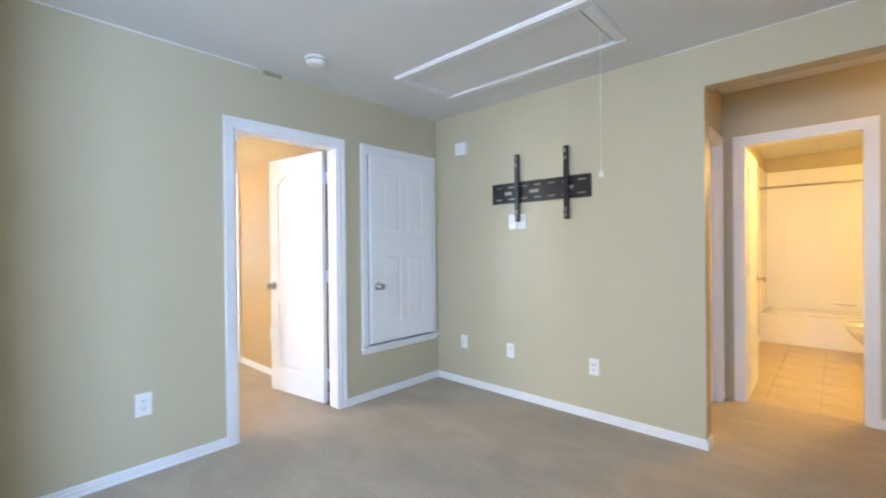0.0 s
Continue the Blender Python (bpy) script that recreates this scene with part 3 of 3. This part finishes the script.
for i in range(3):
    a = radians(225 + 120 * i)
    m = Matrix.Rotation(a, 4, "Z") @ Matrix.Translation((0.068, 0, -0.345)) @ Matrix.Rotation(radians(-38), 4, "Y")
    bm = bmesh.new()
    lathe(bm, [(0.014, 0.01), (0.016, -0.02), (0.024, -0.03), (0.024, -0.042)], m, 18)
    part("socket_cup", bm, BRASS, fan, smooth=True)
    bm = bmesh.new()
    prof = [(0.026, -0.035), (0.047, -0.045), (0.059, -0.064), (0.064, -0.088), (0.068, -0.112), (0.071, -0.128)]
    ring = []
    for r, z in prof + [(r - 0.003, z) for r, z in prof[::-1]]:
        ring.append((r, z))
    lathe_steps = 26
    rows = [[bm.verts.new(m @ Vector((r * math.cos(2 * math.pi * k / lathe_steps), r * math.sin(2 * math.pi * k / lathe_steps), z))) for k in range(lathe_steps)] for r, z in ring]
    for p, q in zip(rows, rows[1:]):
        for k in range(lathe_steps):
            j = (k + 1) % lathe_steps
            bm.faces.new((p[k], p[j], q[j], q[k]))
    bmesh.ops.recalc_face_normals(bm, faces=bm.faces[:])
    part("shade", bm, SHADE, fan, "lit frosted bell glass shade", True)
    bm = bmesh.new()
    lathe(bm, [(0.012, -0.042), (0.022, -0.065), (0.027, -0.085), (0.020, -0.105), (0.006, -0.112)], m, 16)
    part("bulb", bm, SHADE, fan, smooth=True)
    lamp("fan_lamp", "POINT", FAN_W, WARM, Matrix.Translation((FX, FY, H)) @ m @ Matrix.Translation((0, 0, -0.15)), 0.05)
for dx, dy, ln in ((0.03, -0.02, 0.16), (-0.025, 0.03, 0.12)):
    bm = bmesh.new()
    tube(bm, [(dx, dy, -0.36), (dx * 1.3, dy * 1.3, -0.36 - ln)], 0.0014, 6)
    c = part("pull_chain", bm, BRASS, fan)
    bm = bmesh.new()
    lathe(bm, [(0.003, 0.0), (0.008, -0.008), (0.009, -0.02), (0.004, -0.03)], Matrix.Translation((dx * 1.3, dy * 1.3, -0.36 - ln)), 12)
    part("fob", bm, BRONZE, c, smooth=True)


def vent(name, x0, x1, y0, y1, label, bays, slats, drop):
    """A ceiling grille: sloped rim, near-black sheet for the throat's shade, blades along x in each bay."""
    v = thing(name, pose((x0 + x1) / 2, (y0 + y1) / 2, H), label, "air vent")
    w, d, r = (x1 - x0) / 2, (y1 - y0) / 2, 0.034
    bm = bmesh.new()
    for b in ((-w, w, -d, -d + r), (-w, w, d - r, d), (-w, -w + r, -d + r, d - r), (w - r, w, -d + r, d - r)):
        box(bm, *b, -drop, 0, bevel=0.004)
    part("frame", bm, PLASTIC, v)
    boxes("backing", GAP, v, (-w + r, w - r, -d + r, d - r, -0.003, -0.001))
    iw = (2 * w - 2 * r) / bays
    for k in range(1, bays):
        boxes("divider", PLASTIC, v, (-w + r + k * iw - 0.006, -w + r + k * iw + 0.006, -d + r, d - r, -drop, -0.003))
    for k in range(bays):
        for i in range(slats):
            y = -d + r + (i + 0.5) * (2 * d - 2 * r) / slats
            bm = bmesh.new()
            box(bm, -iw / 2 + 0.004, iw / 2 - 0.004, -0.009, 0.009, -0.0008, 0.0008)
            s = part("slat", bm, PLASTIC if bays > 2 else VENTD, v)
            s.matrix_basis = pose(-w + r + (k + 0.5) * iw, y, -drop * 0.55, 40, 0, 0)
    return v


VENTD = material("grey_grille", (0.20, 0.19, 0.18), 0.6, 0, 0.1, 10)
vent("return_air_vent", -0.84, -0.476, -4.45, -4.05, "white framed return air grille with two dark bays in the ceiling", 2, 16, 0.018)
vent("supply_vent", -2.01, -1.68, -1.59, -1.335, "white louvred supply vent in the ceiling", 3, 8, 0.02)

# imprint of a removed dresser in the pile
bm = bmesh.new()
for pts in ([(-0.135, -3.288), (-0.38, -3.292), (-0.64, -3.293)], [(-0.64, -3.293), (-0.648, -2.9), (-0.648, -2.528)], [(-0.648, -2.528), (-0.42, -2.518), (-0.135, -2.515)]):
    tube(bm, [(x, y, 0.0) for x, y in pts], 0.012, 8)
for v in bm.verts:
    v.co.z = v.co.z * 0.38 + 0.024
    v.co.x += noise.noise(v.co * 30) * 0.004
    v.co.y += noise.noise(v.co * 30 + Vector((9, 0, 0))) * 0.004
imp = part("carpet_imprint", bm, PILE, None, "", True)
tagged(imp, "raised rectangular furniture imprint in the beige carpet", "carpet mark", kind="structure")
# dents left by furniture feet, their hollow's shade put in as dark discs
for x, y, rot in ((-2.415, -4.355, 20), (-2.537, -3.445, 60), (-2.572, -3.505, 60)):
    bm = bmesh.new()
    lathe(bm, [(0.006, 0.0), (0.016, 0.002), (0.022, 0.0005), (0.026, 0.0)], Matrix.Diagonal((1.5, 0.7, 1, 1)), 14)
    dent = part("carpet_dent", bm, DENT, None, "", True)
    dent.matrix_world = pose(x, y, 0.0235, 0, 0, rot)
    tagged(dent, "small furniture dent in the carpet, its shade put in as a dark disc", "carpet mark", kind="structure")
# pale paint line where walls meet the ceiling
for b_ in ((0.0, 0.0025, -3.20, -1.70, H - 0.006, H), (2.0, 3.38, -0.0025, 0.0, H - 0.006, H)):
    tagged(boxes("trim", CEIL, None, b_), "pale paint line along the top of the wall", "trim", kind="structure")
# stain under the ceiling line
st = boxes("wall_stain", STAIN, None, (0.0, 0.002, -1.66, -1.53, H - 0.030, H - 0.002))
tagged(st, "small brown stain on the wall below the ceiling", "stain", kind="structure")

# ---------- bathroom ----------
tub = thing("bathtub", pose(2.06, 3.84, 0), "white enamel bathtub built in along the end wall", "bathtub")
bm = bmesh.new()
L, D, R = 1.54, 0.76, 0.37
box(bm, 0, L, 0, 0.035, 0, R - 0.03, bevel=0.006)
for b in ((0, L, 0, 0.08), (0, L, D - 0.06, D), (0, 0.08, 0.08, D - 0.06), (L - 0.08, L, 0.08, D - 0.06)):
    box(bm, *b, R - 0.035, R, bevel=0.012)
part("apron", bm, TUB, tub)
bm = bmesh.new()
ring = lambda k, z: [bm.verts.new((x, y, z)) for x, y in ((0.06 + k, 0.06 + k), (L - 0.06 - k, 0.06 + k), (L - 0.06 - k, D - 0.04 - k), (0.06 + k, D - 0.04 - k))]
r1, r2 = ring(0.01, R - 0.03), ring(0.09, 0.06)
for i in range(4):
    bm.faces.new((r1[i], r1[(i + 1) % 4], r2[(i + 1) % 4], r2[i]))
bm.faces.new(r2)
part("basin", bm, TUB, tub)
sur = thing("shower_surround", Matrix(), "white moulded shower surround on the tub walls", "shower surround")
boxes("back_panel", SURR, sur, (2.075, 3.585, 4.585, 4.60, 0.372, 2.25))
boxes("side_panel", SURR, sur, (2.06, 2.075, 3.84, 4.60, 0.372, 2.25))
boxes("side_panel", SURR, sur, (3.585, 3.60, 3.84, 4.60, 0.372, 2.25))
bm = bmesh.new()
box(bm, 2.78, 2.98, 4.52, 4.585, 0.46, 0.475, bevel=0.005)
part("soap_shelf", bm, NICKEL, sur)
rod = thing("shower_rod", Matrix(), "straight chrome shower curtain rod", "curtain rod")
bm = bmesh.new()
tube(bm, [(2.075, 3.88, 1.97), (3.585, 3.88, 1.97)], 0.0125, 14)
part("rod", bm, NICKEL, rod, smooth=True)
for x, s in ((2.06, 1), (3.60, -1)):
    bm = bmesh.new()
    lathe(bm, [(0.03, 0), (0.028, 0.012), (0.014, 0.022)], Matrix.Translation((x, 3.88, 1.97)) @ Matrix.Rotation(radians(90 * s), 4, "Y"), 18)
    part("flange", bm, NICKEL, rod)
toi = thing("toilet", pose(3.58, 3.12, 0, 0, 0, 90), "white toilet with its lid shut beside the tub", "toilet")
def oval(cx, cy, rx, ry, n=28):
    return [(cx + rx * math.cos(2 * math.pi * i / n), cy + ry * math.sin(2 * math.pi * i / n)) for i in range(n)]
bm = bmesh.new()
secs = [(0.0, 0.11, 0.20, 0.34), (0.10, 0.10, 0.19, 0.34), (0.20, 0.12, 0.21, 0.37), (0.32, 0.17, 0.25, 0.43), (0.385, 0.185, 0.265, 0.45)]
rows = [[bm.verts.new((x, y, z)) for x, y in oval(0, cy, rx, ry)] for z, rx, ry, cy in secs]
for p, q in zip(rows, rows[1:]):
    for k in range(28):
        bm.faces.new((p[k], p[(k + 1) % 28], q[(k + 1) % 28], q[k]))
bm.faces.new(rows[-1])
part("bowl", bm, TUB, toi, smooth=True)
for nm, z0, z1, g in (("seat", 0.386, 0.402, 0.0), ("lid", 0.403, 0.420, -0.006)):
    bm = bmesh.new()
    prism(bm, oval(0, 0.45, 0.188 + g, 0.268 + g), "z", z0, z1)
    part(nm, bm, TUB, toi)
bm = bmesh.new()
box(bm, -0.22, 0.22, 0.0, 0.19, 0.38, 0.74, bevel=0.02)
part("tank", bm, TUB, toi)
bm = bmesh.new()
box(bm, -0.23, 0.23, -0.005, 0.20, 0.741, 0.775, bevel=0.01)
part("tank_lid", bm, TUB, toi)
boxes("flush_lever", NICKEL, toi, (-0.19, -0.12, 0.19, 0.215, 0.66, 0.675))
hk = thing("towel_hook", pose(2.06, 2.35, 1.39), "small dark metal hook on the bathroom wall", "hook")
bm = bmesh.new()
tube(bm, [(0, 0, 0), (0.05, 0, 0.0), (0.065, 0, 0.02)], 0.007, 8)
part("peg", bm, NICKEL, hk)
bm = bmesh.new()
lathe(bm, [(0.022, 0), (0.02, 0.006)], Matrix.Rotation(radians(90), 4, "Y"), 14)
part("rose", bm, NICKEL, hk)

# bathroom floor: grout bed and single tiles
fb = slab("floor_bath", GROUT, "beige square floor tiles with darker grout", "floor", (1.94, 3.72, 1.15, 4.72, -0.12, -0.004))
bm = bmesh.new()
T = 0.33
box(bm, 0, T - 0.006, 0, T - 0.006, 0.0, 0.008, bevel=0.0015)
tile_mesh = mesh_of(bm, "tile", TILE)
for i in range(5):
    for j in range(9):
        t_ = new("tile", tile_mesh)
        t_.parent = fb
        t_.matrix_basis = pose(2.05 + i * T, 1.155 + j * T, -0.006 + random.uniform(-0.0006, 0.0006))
━━━━━━━━━━━━━━━━━━━━
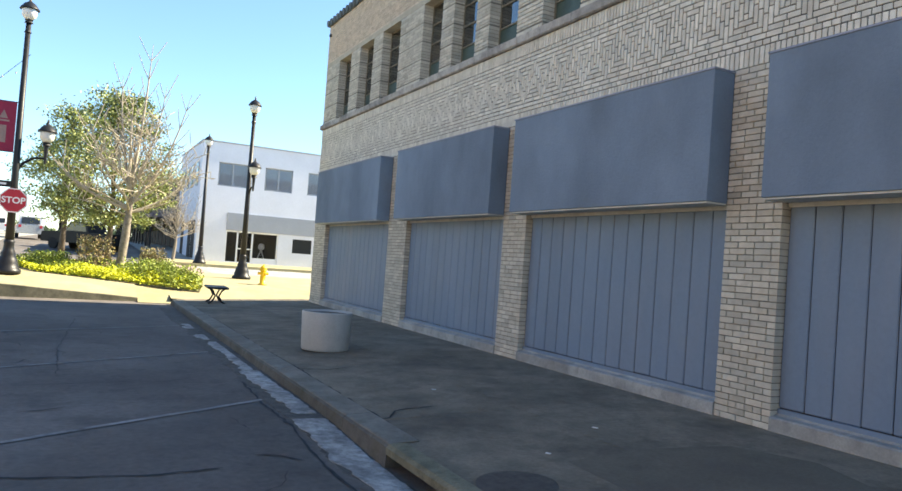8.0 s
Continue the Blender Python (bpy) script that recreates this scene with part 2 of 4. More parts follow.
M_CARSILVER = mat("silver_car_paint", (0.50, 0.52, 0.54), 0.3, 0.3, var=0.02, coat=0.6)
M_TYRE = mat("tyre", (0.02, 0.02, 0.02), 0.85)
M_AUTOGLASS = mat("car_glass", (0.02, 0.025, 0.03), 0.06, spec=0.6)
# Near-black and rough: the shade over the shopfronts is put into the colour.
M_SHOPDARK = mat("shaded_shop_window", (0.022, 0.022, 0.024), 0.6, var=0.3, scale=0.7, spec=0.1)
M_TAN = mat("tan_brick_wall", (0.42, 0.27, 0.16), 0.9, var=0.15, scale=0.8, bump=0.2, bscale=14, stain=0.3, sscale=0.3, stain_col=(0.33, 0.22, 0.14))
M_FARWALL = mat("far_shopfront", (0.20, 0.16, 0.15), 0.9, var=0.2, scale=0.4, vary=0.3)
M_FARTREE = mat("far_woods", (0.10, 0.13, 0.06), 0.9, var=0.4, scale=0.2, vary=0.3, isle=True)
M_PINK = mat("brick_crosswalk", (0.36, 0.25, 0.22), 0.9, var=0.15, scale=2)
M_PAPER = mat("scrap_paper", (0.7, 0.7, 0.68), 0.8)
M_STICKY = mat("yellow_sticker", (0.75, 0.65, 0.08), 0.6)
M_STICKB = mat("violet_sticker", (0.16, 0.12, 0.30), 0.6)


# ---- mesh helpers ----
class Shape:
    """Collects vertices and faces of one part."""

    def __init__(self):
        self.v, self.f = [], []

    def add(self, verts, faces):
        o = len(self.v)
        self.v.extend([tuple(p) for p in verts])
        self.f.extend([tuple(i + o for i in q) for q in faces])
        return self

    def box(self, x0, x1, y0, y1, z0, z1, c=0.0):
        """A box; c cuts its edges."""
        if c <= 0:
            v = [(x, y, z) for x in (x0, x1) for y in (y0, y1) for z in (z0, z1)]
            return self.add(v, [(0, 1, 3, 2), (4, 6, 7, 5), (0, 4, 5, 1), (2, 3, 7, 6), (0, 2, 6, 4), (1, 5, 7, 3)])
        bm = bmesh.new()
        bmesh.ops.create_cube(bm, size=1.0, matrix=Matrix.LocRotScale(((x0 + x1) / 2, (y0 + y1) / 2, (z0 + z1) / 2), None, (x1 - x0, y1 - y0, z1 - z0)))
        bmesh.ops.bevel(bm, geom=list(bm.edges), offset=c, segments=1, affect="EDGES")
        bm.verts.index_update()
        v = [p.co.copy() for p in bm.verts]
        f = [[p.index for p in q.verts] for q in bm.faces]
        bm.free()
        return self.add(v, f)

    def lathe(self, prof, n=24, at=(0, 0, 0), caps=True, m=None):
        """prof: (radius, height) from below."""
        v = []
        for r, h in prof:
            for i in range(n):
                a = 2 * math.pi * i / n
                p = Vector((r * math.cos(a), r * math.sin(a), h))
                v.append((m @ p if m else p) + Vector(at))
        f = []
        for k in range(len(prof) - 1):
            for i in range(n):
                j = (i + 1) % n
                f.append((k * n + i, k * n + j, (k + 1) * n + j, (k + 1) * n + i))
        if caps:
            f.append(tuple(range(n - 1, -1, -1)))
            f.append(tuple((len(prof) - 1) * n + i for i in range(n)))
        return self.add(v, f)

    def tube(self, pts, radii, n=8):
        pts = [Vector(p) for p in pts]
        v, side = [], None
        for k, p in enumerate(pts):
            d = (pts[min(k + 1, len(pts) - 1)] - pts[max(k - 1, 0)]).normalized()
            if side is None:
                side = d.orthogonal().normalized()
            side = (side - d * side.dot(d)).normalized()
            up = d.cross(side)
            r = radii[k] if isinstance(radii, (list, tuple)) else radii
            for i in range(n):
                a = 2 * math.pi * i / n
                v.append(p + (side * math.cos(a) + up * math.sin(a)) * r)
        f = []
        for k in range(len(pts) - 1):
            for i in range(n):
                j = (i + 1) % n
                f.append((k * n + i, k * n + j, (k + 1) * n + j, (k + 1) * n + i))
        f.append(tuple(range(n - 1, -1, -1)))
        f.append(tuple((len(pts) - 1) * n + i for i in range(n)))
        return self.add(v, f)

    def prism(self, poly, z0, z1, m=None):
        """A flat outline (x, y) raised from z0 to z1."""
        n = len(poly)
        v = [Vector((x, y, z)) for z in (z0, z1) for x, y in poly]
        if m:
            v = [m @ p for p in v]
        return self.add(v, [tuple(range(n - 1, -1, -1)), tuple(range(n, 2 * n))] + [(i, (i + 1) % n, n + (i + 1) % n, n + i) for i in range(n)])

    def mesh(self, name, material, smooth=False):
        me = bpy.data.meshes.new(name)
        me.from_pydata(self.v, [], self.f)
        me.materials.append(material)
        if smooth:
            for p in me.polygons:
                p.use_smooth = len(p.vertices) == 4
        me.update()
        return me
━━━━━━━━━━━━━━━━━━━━
» Work instructions
Copy each line of the listing in which the word "this" can be found.

» The output
Continue the Blender Python (bpy) script that recreates this scene with part 3 of 3. This part finishes the script.
Continue the Blender Python (bpy) script that recreates this scene with part 2 of 4. More parts follow.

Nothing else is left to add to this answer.